Acid dyes are dyes that are commonly applied to textiles at low pH and consist of acidic molecules. When acid dyes are dissolved, the process of dyeing with acid dyes mainly takes place in water and therefore can interact with the dyed material. Acid dyes are highly water-soluble and have better light fastness than basic dyes. Textile acid dyes are effective for the dyeing of protein fibers such as silk, wool, nylon and modified acrylics. They contain sulfonic acid groups, usually present as sodium sulfonates. These increase the solubility of dyes in water and give the dye molecules a negative charge.
Types of Acid Dyes
According to leveling performance, economy of dyeing and fastness properties, acid dyes fall into three categories:
Neutral acid dye: Neutral acid dyes are supra milling or fast acid dyes with moderate to good wet fastness properties and some of them have poor light fastness in light shades. Many neutral acid dyes are only used as their own shades. They are applied to fibers at weakly acidic or neutral pH.

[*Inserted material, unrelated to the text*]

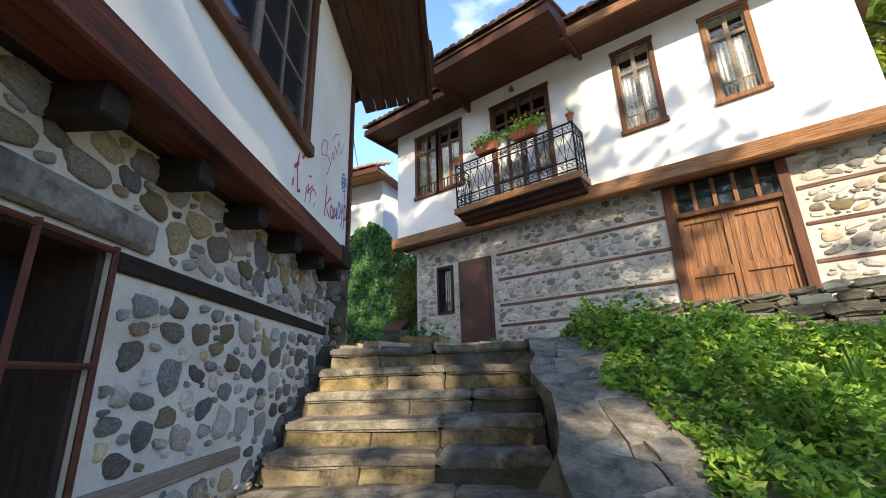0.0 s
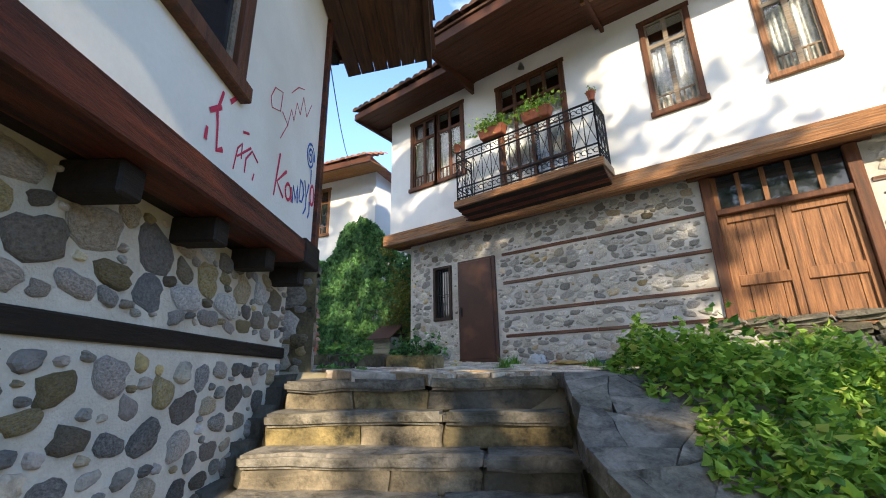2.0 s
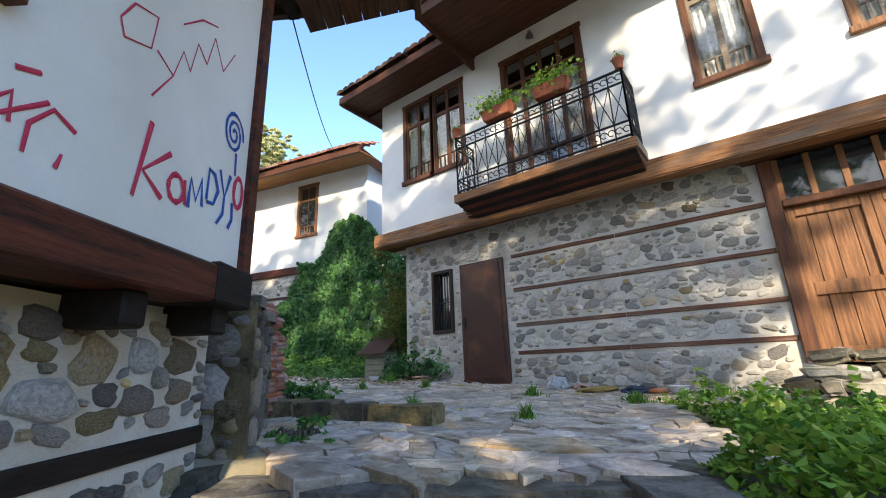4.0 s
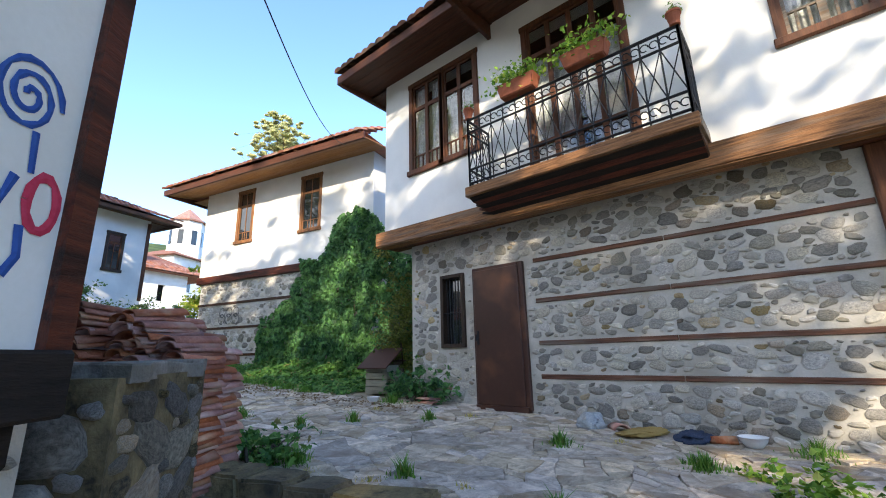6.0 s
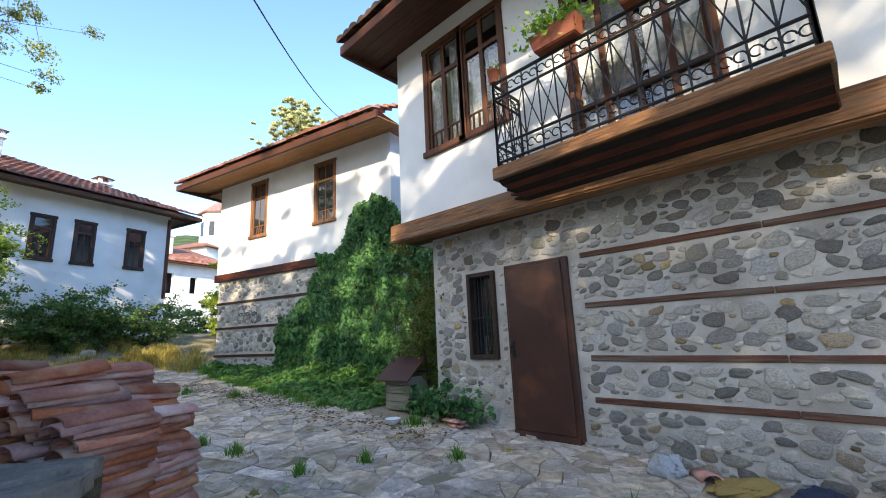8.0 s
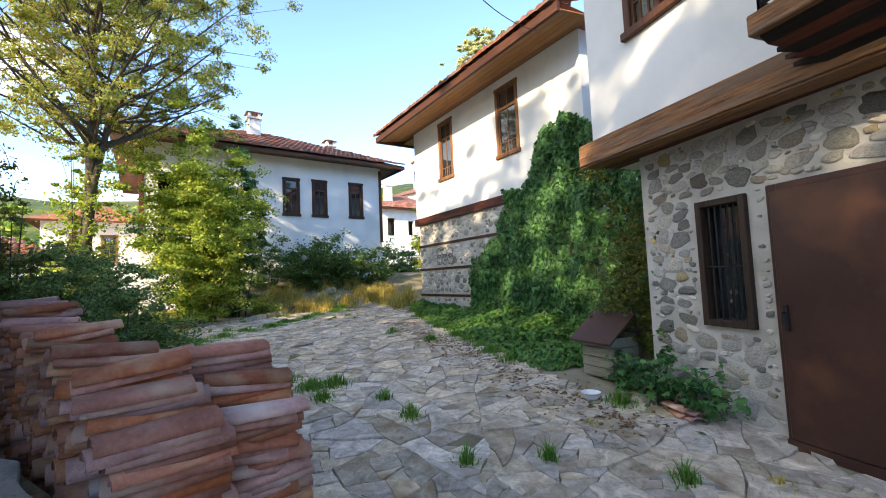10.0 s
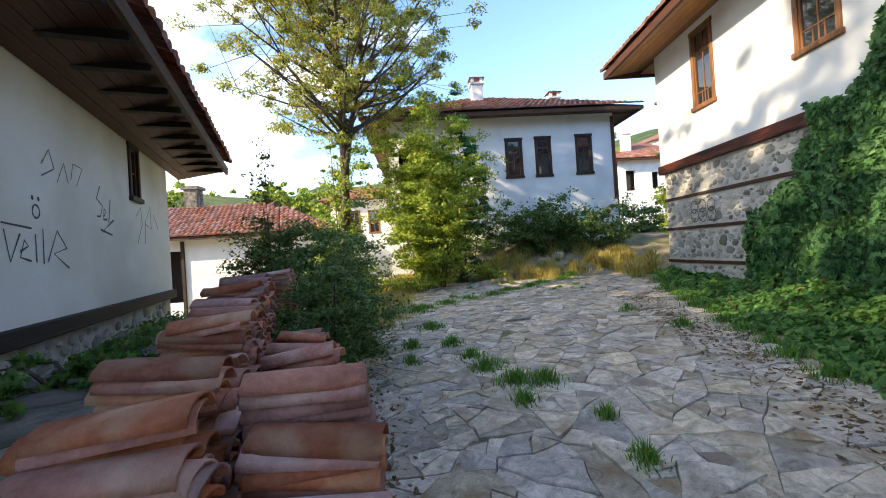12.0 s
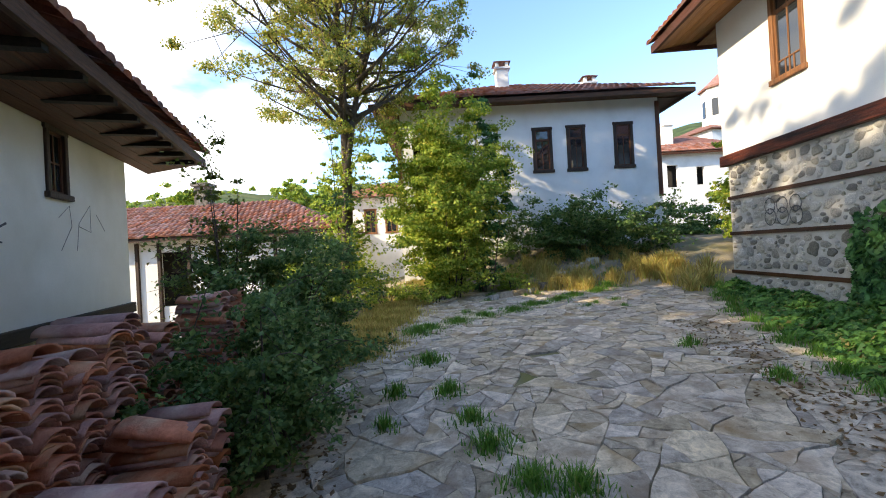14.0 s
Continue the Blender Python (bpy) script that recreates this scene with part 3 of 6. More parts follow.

Weak acid dye: These dyes belong to the milled dyes. These dyes have good fastness properties, but light fastness is moderate to poor.
Strong acid dye: These dyes are used in strongly acidic media, also known as leveling dyes, but the wet fastness properties are limitation. These dyes are very suitable for making a combination of shades.
Industry use: The acid used in the dye bath is usually vinegar or citric acid. The dye absorption rate is controlled by using sodium chloride. In textiles dyeing, acid dyes are effective for dyeing protein fibers, for example, animal hair fibers such as wool, alpaca, and mohair. They are also effective for silk and nylon dyeing but have minimum interest in dyeing any other synthetic fibers.
Medical use: Acid dyes are used to stain basic tissue proteins during microscopic examinations for diagnosis or research. In contrast, basic dyes are used to stain acidic components of the nucleus and other tissues.